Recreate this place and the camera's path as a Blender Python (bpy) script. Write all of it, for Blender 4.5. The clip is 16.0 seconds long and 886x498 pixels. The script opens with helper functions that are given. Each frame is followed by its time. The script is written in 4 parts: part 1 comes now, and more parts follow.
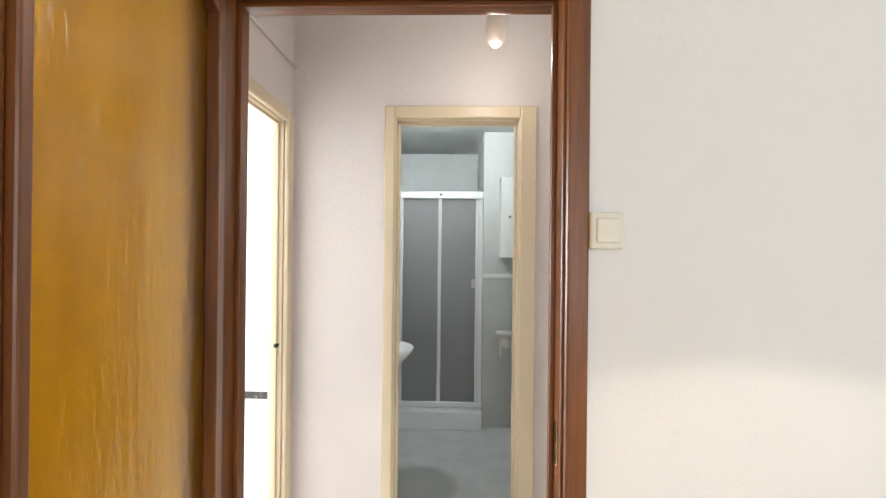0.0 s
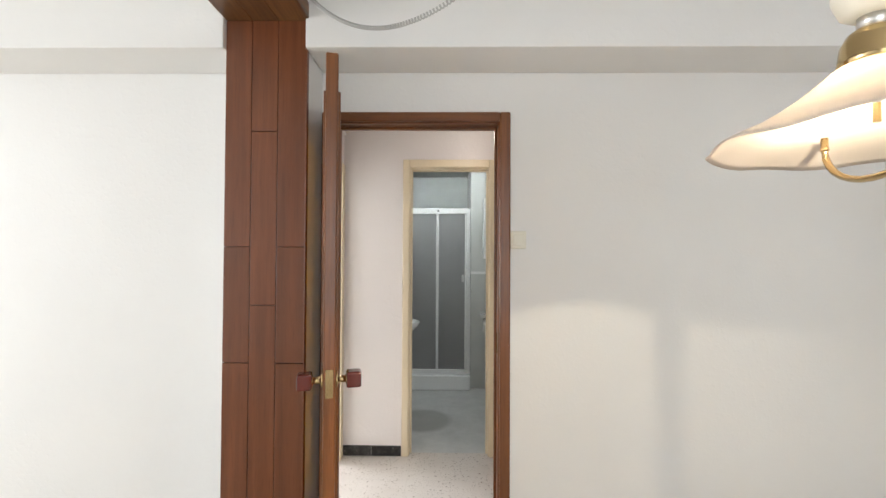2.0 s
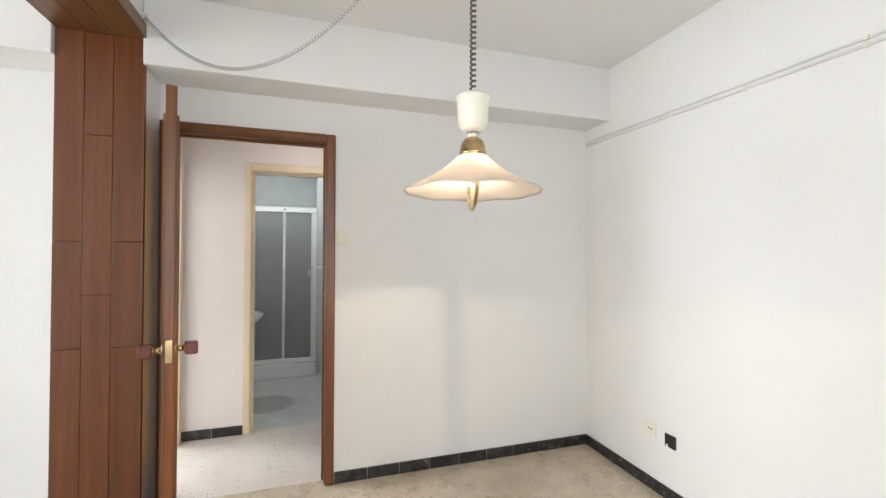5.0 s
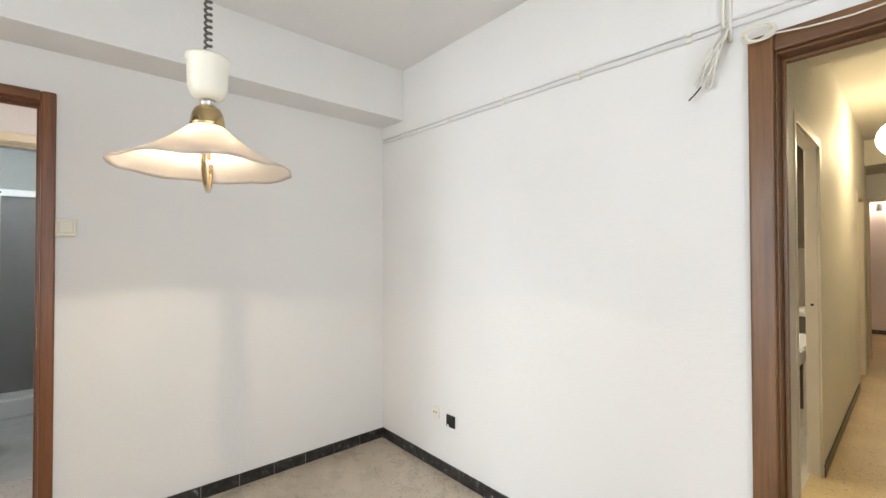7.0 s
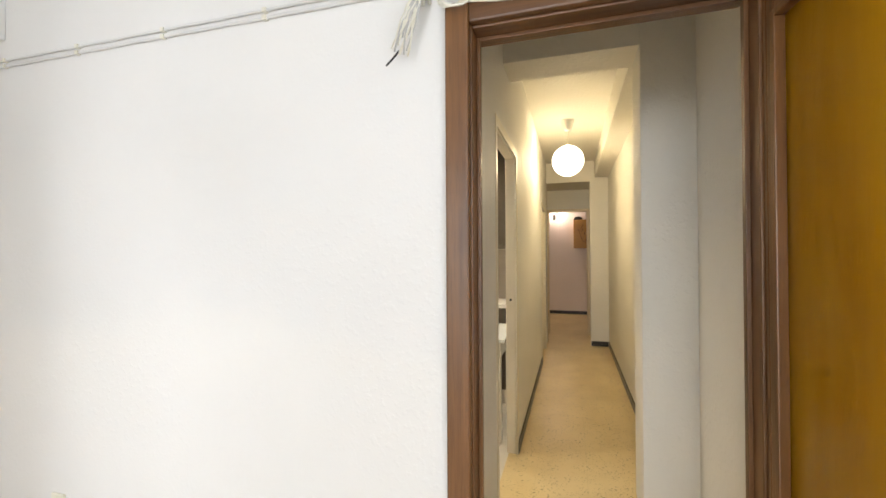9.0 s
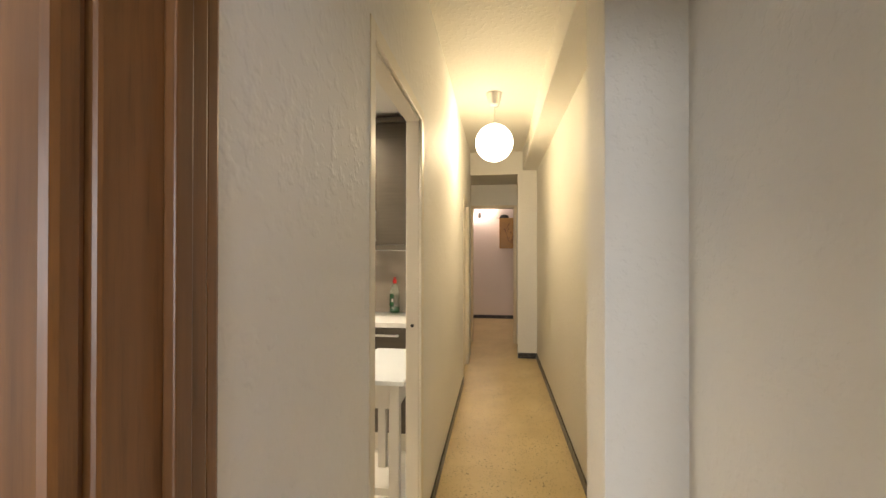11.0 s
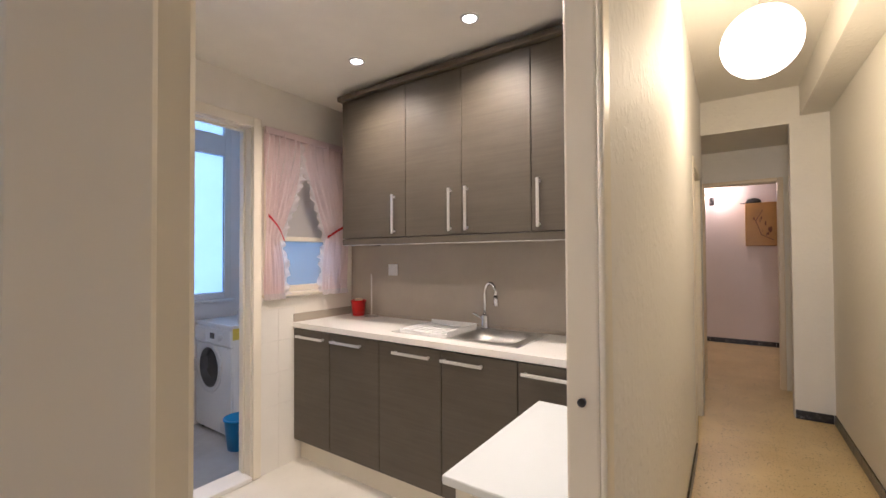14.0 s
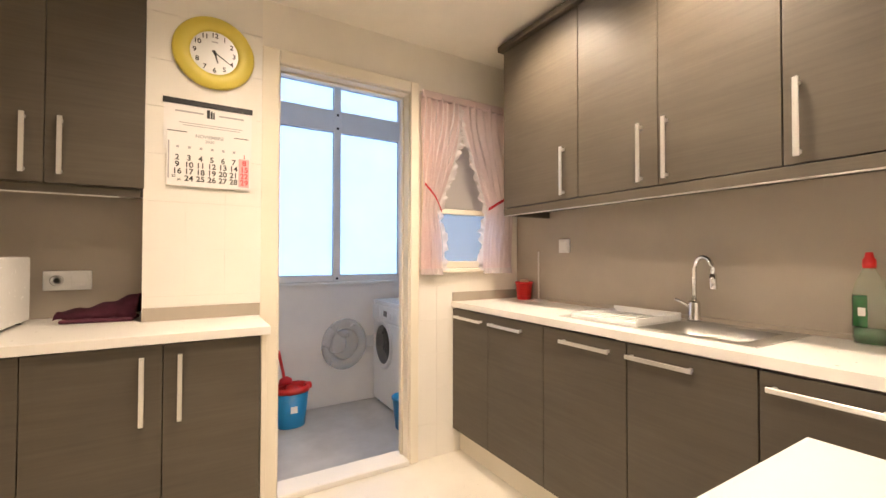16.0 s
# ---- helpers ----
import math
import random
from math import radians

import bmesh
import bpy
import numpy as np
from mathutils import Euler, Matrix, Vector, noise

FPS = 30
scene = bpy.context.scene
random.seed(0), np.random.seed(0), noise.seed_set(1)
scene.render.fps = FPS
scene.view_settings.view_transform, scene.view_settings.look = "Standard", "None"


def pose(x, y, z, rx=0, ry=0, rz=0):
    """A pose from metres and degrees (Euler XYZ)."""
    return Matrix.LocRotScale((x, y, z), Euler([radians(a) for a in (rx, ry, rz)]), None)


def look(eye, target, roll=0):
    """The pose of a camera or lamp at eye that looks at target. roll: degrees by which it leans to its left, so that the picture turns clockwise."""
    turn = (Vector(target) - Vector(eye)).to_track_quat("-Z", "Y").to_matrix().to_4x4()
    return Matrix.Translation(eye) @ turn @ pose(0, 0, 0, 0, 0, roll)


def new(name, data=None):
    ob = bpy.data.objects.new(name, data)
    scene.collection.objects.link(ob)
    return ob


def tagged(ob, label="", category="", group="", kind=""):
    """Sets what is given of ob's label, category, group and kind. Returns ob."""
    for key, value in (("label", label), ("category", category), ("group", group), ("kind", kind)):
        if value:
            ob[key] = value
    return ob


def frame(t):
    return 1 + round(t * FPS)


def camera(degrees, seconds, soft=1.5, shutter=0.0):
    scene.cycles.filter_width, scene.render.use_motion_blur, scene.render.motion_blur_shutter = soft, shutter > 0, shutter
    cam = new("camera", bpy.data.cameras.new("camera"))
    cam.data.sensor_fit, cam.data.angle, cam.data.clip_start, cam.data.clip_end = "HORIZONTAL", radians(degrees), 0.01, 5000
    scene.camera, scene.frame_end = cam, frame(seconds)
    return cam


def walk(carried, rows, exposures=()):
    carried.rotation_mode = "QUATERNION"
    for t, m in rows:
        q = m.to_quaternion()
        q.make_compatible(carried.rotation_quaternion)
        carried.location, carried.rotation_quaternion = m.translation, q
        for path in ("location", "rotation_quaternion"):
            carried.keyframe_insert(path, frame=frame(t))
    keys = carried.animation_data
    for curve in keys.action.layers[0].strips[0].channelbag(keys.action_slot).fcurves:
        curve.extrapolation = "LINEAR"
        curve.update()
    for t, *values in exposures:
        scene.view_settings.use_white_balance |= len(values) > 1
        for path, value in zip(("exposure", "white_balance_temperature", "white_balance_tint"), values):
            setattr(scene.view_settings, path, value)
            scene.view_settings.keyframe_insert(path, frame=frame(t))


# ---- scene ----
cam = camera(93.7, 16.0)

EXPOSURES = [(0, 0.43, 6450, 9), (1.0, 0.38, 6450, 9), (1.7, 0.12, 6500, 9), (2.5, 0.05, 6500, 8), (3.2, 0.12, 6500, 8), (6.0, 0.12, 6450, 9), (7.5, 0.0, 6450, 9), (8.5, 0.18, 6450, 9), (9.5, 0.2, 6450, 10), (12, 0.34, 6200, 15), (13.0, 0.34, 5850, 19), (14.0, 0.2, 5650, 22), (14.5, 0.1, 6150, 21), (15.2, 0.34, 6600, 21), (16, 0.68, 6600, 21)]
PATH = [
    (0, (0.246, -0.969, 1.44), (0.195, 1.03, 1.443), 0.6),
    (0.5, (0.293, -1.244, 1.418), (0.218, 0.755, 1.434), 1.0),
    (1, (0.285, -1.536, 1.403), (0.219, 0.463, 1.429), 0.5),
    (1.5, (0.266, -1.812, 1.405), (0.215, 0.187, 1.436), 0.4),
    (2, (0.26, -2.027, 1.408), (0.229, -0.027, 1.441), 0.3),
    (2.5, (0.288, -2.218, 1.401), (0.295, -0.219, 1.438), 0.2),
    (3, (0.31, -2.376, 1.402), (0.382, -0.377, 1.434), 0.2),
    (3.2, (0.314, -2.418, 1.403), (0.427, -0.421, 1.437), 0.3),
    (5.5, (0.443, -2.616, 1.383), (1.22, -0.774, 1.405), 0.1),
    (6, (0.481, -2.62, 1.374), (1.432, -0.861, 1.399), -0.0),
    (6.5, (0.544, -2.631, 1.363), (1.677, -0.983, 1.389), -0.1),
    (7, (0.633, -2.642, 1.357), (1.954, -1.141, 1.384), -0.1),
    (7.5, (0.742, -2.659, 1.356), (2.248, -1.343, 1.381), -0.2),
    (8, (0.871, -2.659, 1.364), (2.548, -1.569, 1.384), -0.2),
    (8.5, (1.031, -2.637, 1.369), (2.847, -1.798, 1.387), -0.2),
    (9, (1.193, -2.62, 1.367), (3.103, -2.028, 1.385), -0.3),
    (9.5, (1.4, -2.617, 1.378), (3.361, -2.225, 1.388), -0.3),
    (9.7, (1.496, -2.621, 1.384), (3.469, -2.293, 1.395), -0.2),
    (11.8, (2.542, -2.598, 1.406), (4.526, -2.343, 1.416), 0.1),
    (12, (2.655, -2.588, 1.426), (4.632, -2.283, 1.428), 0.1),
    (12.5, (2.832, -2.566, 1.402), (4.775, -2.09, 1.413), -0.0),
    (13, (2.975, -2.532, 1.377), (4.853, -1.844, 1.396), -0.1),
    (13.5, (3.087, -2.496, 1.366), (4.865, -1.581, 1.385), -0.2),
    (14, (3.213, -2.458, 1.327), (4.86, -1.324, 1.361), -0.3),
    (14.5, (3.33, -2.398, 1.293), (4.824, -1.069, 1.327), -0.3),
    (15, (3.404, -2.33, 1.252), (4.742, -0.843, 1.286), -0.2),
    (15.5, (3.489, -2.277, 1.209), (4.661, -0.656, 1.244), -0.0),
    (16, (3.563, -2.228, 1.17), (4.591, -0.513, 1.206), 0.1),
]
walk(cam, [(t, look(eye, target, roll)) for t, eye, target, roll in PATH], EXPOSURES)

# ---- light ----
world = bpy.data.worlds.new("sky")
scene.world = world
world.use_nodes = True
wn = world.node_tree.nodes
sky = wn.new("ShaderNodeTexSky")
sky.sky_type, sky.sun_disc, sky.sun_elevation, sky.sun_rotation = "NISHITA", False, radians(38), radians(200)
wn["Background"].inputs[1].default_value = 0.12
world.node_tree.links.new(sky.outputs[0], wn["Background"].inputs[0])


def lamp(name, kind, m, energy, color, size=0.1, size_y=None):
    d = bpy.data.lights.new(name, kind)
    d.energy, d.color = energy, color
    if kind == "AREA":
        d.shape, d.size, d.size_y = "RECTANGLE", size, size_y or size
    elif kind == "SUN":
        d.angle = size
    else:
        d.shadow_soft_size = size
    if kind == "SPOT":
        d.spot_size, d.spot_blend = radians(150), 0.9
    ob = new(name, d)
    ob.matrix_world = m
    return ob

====

Take the lines from the start of the material to the line with "import math", both included, and transcribe them exactly without the pictures.

Recreate this place and the camera's path as a Blender Python (bpy) script. Write all of it, for Blender 4.5. The clip is 16.0 seconds long and 886x498 pixels. The script opens with helper functions that are given. Each frame is followed by its time. The script is written in 4 parts: part 1 comes now, and more parts follow.
0.0 s
2.0 s
5.0 s
7.0 s
9.0 s
11.0 s
14.0 s
16.0 s
# ---- helpers ----
import math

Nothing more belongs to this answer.